--- BEGIN Recorded data ---

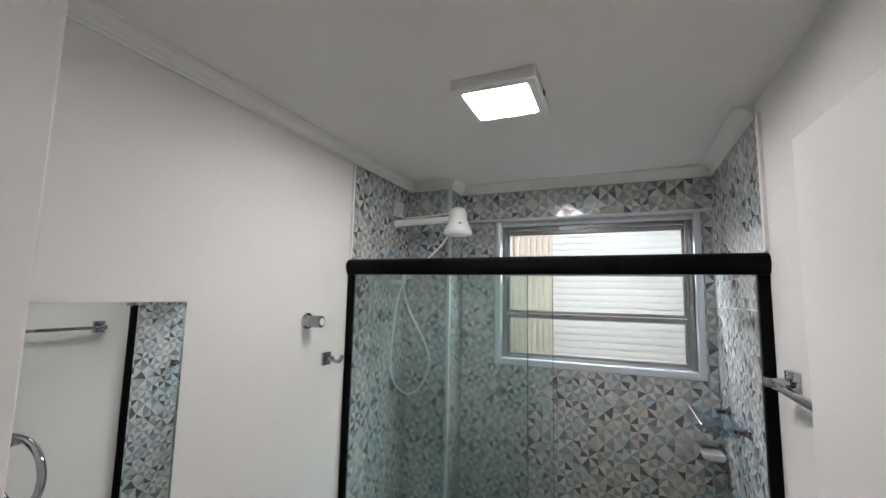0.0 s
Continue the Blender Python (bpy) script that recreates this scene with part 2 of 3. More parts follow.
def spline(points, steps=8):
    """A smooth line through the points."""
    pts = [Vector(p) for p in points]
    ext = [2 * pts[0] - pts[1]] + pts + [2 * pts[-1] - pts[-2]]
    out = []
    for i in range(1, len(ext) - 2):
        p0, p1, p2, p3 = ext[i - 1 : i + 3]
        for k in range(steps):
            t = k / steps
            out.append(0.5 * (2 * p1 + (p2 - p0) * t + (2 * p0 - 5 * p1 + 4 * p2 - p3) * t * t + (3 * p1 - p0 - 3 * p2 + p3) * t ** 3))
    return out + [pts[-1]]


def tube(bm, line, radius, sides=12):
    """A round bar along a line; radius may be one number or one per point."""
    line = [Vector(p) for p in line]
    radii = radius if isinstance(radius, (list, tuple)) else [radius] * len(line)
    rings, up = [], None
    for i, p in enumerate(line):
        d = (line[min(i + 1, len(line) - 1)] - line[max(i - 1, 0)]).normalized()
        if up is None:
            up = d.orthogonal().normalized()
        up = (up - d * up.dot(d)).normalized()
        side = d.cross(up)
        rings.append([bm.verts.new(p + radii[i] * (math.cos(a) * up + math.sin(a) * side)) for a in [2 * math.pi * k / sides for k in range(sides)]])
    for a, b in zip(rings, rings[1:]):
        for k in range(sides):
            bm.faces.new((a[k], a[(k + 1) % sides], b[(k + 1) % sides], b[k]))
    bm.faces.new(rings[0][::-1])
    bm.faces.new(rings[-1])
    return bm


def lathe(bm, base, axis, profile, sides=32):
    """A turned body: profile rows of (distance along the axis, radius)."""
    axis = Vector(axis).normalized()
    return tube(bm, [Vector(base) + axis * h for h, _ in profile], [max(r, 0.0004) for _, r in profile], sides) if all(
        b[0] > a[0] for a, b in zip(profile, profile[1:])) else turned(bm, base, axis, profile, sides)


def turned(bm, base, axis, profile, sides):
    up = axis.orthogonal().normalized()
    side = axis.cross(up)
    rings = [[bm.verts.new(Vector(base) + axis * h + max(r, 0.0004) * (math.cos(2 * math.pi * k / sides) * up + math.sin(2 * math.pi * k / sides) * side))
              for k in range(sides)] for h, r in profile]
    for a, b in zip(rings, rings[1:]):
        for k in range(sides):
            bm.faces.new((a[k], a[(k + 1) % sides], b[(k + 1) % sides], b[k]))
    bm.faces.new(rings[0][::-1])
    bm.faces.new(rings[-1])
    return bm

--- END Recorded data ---

Omitting all pictures, restate exactly the lines of the material from its start through the line that contains "return out + [pts[-1]]".

0.0 s
Continue the Blender Python (bpy) script that recreates this scene with part 2 of 3. More parts follow.
def spline(points, steps=8):
    """A smooth line through the points."""
    pts = [Vector(p) for p in points]
    ext = [2 * pts[0] - pts[1]] + pts + [2 * pts[-1] - pts[-2]]
    out = []
    for i in range(1, len(ext) - 2):
        p0, p1, p2, p3 = ext[i - 1 : i + 3]
        for k in range(steps):
            t = k / steps
            out.append(0.5 * (2 * p1 + (p2 - p0) * t + (2 * p0 - 5 * p1 + 4 * p2 - p3) * t * t + (3 * p1 - p0 - 3 * p2 + p3) * t ** 3))
    return out + [pts[-1]]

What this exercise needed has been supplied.